Dropping van
Zweeds wittebrood boven Alkmaar
In een van
de verhalen op deze familiesite vertelt Ineke van der Knaap-Morsch dat ze met
en paar nog thuis wonende ooms vanuit het huis in de Zocherstraat de droppings
zag. Ik zag ze ook. Het moet op een zondag zijn geweest want we waren aan het
wandelen. Mijn moeder met een wandelwagen met toen de jongste, Ineke (1944) aan
de hand van mijn vader broer Jan (1942). Ik (1941) was al oud genoeg om los te
mogen lopen. We waren op de Singel, net ten hoogte van de Molen van Piet, toen
we de dropping zagen. Uit een vliegtuig dat de route van de Kennemerstraatweg
volgde tuimelden honderden broden zie zich over de weg verspreidden. Er vielen
nog een paar in de Singel en op het talud aan onze kant van het water. Uit alle
huizen kwamen mensen om het brood te verzamelen. Het bewustzijn van mezelf was
genoeg gegroeid om herinneringen vast te kunnen leggen. Ik herinner me dat ik
de regen van brood zag als een interessant verschijnsel zonder dat ik me bewust
was van wat er eigenlijk aan de hand was. Thuis hadden we geen honger. Mijn
vader had toen een kruidenierswinkeltje op de hoek van de Baansingel en de
Vondelstraat en er was altijd eten genoeg. Dat er zoiets als hongersnood
bestond, besefte ik toen niet.
De reden dat
ik me de situatie nog levendig herinner is dat mijn ouders ruzie kregen.
Misschien was het de eerste keer dat ik dat bewust meemaakte. Mijn moeder drong
er bij mijn vader op aan om een paar van die broden te pakken te krijgen. Hij
had er kennelijk niet veel zin in en kwam niet in beweging. Mijn moeder bleef
aandringen en hij mompelde tegenwerpingen waar mijn moeder boos van werd. Ik
had er weinig van verstaan en begrepen, maar aan het einde van de
woordenwisseling blafte mijn vader verstaanbaar dat die broden voor mensen met
honger waren en wij daar niet bij hoorden. Ik had al eerder de neiging gehad om
langs het steile talud af te zakken om een van die broden te pakken, maar toen
ik die woorden van mijn vader hoorde, liet ik die neiging varen.
Thuis sliep
ik met mijn broer Jan op een bed van lucifers. Dat zat zo. In het begin van de
oorlog had mijn vader de hand kunnen leggen op een halve treinwagon met Zweedse
lucifers. Goede ruilwaar. Een deel daarvan was opgeslagen in de kinderslaapkamer.

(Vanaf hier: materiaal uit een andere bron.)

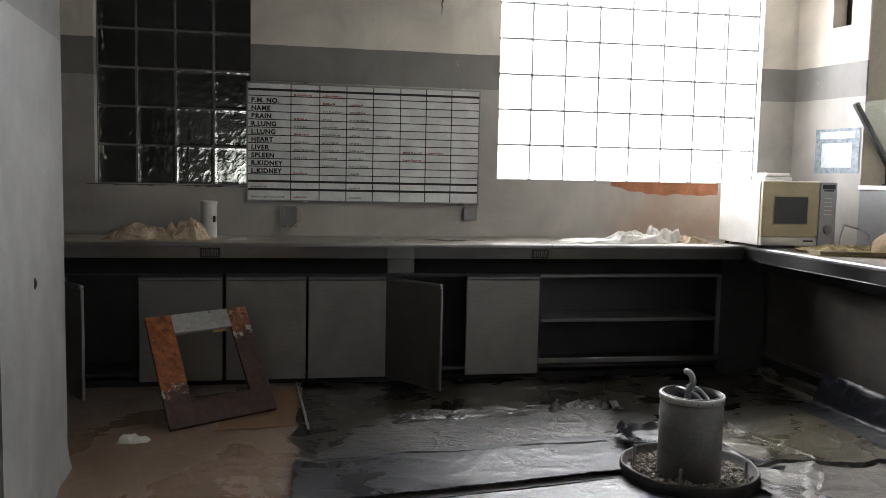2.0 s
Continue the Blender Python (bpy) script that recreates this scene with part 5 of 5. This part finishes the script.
def whiteboard():
    W, H = 1.55, 0.765
    t = thing("whiteboard", pose(0.702, BACK - 0.012, 1.15), "post-mortem whiteboard with ruled columns and handwriting", "whiteboard")
    part("panel", new_box(0, W, -0.012, 0.01, 0, H, bev=0.003), M["board"], t)
    b = bmesh.new()
    for a in ((-0.008, W + 0.008, H - 0.004, H + 0.008), (-0.008, W + 0.008, -0.008, 0.004), (-0.008, 0.004, 0.004, H - 0.004), (W - 0.004, W + 0.008, 0.004, H - 0.004)):
        box(b, a[0], a[1], -0.018, 0.01, a[2], a[3], bev=0.002)
    part("frame", b, M["steel"], t, "thin aluminium frame")
    cols = [0.179, 0.3, 0.415, 0.53, 0.648, 0.761, 0.874]
    rows = [0.107 + 0.0668 * k for k in range(11)]
    for c in cols:
        part("column_line", new_box(W * c - 0.003, W * c + 0.003, -0.0135, -0.012, 0.004, H - 0.004), M["ink"], t)
    for r in rows:
        part("row_line", new_box(0.004, W - 0.004, -0.0133, -0.012, H * (1 - r) - 0.003, H * (1 - r) + 0.003), M["ink"], t)
    for r in (0.055, 0.835, 0.905):
        part("heavy_line", new_box(0.004, W - 0.004, -0.0136, -0.012, H * (1 - r) - 0.0075, H * (1 - r) + 0.0075), M["ink"], t)
    for k, word in enumerate(("P.M. NO.", "NAME", "BRAIN", "R.LUNG", "L.LUNG", "HEART", "LIVER", "SPLEEN", "R.KIDNEY", "L.KIDNEY")):
        m = Matrix.Translation((0.022, -0.0132, H * (1 - rows[k]) - 0.043)) @ Matrix.Rotation(radians(90), 4, "X")
        lettering(word, 0.042, M["ink"], t, m, "row_title")
    rr = random.Random(5)
    edges = [0.0, *cols, 1.0]
    marks = [(0, 1, 1), (0, 2, 1), (1, 2, 1), (1, 3, 1), (2, 3, 1), (3, 1, 1), (4, 1, 0), (5, 1, 1), (6, 1, 0), (7, 1, 0), (8, 1, 0), (10, 1, 1), (2, 2, 0), (3, 2, 0), (4, 2, 0), (5, 2, 0), (6, 2, 0), (7, 2, 0), (8, 2, 0), (9, 2, 0), (2, 3, 0), (3, 3, 0), (4, 3, 0), (5, 3, 0), (6, 3, 0), (7, 3, 0), (8, 3, 0), (9, 3, 0), (10, 3, 0), (11, 3, 0), (12, 3, 0), (5, 4, 0), (7, 5, 0), (7, 5, 1), (7, 6, 1), (8, 5, 1), (10, 0, 0), (11, 0, 0), (12, 0, 0), (12, 1, 1)]
    ys = [H * (1 - 0.08 - 0.0668 * k) for k in range(11)] + [H * 0.13, H * 0.045]
    for r, c, isred in marks:
        x, x1 = W * edges[c] + 0.02, W * edges[c + 1] - 0.02
        y = ys[min(r, 12)] - 0.012
        x1 = x + (x1 - x) * rr.uniform(0.4, 0.95)
        ink = bmesh.new()
        while x < x1:
            w = rr.uniform(0.006, 0.016)
            box(ink, x, x + w, -0.0128, -0.012, y - rr.uniform(0.002, 0.006), y + rr.uniform(0.003, 0.009))
            x += w + rr.uniform(0.002, 0.007)
        part("writing", ink, M["red_ink"] if isred else M["pale_ink"], t, "faded red handwriting" if isred else "faded grey handwriting")["kind"] = "stuff"
    for x in (0.36, 1.42):
        for z in (-0.012, H + 0.004):
            part("clip", new_box(x, x + 0.03, -0.02, 0.0, z, z + 0.012, bev=0.002), M["chrome"], t)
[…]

Ik denk dat het zeker anderhalve meter hoog was want we moesten op bed getild
worden. Daarover kwam ook ruzie. Mijn moeder zag het gevaar, maar mijn vader
deed er nogal laconiek over. Ik kan me niet herinneren hoe het afgelopen is.
Ik was ook
getuige van een verzetsdaad. Er was een razzia in de buurt en een buurman was via
het achterom bij ons naar binnen gevlucht en vroeg hem te verbergen. Dat er bij
ons gezocht zou worden was onwaarschijnlijk weet ik nu. Kruideniers waren
vrijgesteld van ‘arbeitseinsatz’. De bedoeling was dat de buurman in de kelder
zou verdwijnen. Het deel wat ik me nog precies herinner is dat ik in de gang
stond te kijken naar het haastige gedoe en de buurman een angstige blik op me
wierp en mijn vader vroeg: “Hij zal toch niet…..”. Ik begreep genoeg van de
situatie om te begrijpen dat ik mijn mond moest houden over wat ik zag.
Van de vader
van Ineke van der Knaap-Morsch, ome Niek, weet ik nog dat hij betrokken was bij
het illegaal bomen zagen in de Alkmaarder Hout. Er was overal een tekort aan
brandstof. Gelukkig hadden wij de lucifers!